From:Paul L. Allen (pl@softflare.com)
Date:Oct 6, 2005 9:02:05 am
List:net.sourceforge.lists.courier-maildrop

Jay Lee writes:

I agree, it does not make sense to extend maildrop to understand every possible syntax end users might happen to throw at it. maildrop is a programming language and as such, it has strict requirements about what it should see.

Perl used to barf over scripts with DOS eol being run on a *nix box. That has largely been eliminated, although there are still certain cases that fail (from vague memory, "here documents"). But perl runs on many platforms (even obscure ones most people never heard of) whereas maildrop is strictly *nix.

One fix is to install sqwebmail just so people can use it to create and edit filters. It's hard enough teaching our less-gifted customers how to use that, so we'd have no chance of getting them to edit the filters directly. Then again, with a vpopmail setup there's no way we could give them direct access to the filters without compromising security since the entire domain directory structure is owned by vpopmail:vchkpwd.

However, I do agree with OP that it is somewhat annoying to the end user to discover that all their mail is bouncing simply because they forgot a ' or a ( in their .mailfilter file.

That means the next time they edit the file they'll remember about changing the EOLs. :)

Or another possible way I can think of doing this is adding something like this the end of your global maildroprc:

exception { include '$HOME/.mailfilter' } exit

This would cause the global filter to execute individual users filters but ignore a failed compile (maybe?).
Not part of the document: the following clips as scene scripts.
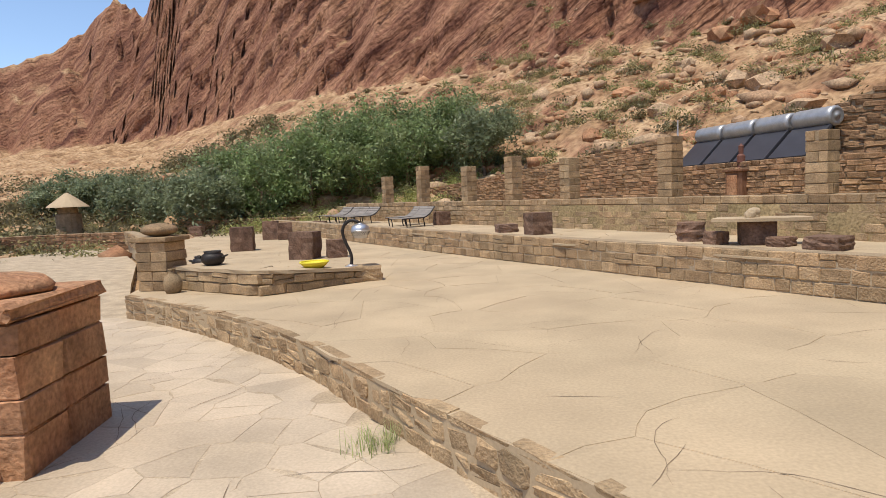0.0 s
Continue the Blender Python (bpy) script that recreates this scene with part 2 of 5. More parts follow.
def lay(parent, mesh_list, places, limit=300, near=(2.0, 2.0)):
    """Lays stones (matrices) as parts of parent; those beyond the limit, farthest from the terrace, are joined into one."""
    places.sort(key=lambda m: (m.translation.x - near[0]) ** 2 + (m.translation.y - near[1]) ** 2)
    for i, m in enumerate(places[:limit]):
        ob = new("stone", mesh_list[i % len(mesh_list)])
        ob.parent = parent
        ob.matrix_world = m
    rest = places[limit:]
    if rest:
        vs, fs, off = [], [], 0
        for i, m in enumerate(rest):
            me = mesh_list[i % len(mesh_list)]
            co = np.empty(len(me.vertices) * 3, np.float32)
            me.vertices.foreach_get("co", co)
            mm = np.array(m)
            vs.append(co.reshape(-1, 3) @ mm[:3, :3].T + mm[:3, 3])
            fs += [[v + off for v in p.vertices] for p in me.polygons]
            off += len(me.vertices)
        ob = new("stonework", mesh_from("stonework", np.vstack(vs), fs, mesh_list[0].materials[0]))
        ob.parent = parent
        tagged(ob, kind="stuff")


def ribbon(line, w0, w1, z0, z1, bm=None):
    """A solid band along a line, from w0 to w1 to its left, between two heights (numbers or one for each point)."""
    bm = bm or bmesh.new()
    t = np.gradient(line[:, :2], axis=0)
    t /= np.linalg.norm(t, axis=1)[:, None]
    nn = np.stack([-t[:, 1], t[:, 0]], 1)
    n = len(line)
    z0, z1 = np.broadcast_to(z0, n), np.broadcast_to(z1, n)
    rows = []
    for i in range(n):
        a, b = line[i, :2] + nn[i] * w0, line[i, :2] + nn[i] * w1
        rows.append([bm.verts.new((*a, z0[i])), bm.verts.new((*b, z0[i])), bm.verts.new((*b, z1[i])), bm.verts.new((*a, z1[i]))])
    for a, b in zip(rows, rows[1:]):
        for k in range(4):
            bm.faces.new((a[k], a[(k + 1) % 4], b[(k + 1) % 4], b[k]))
    bm.faces.new(rows[0][::-1])
    bm.faces.new(rows[-1])
    bmesh.ops.recalc_face_normals(bm, faces=bm.faces)
    return bm


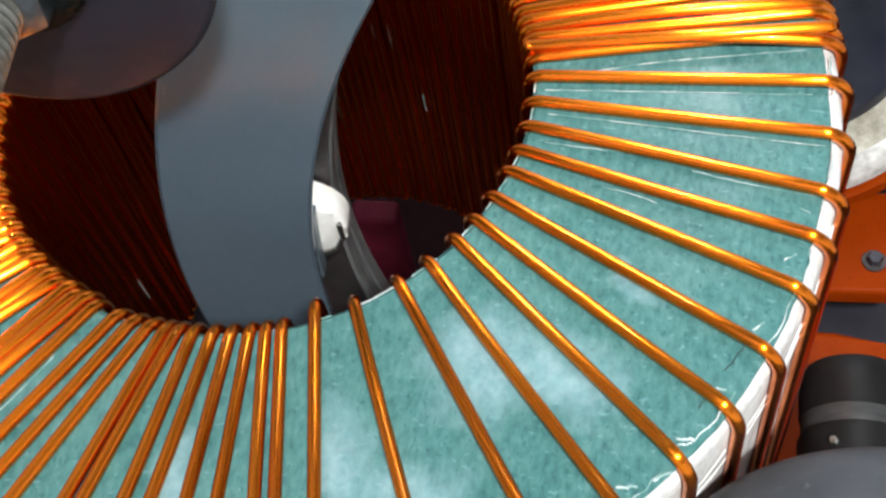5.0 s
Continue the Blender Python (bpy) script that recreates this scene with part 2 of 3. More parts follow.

Very similar to what our global filter has. I pieced it together from various suggestions on the vpopmail/qmailadmin mailing list Ours ends with:

exception { include ./.mailfilter }

to $VMAILDIR

I think that your exit at the end would cause the mail to be thrown away or bounced rather than be delivered. So yours should probably look like:

exception { include $HOME/.mailfilter }

to $HOME/Maildir

Then again, I did that so long ago I can't remember if I checked it with a broken filter. Maybe that doesn't work if the filter is broken and I'm happily deluding myself.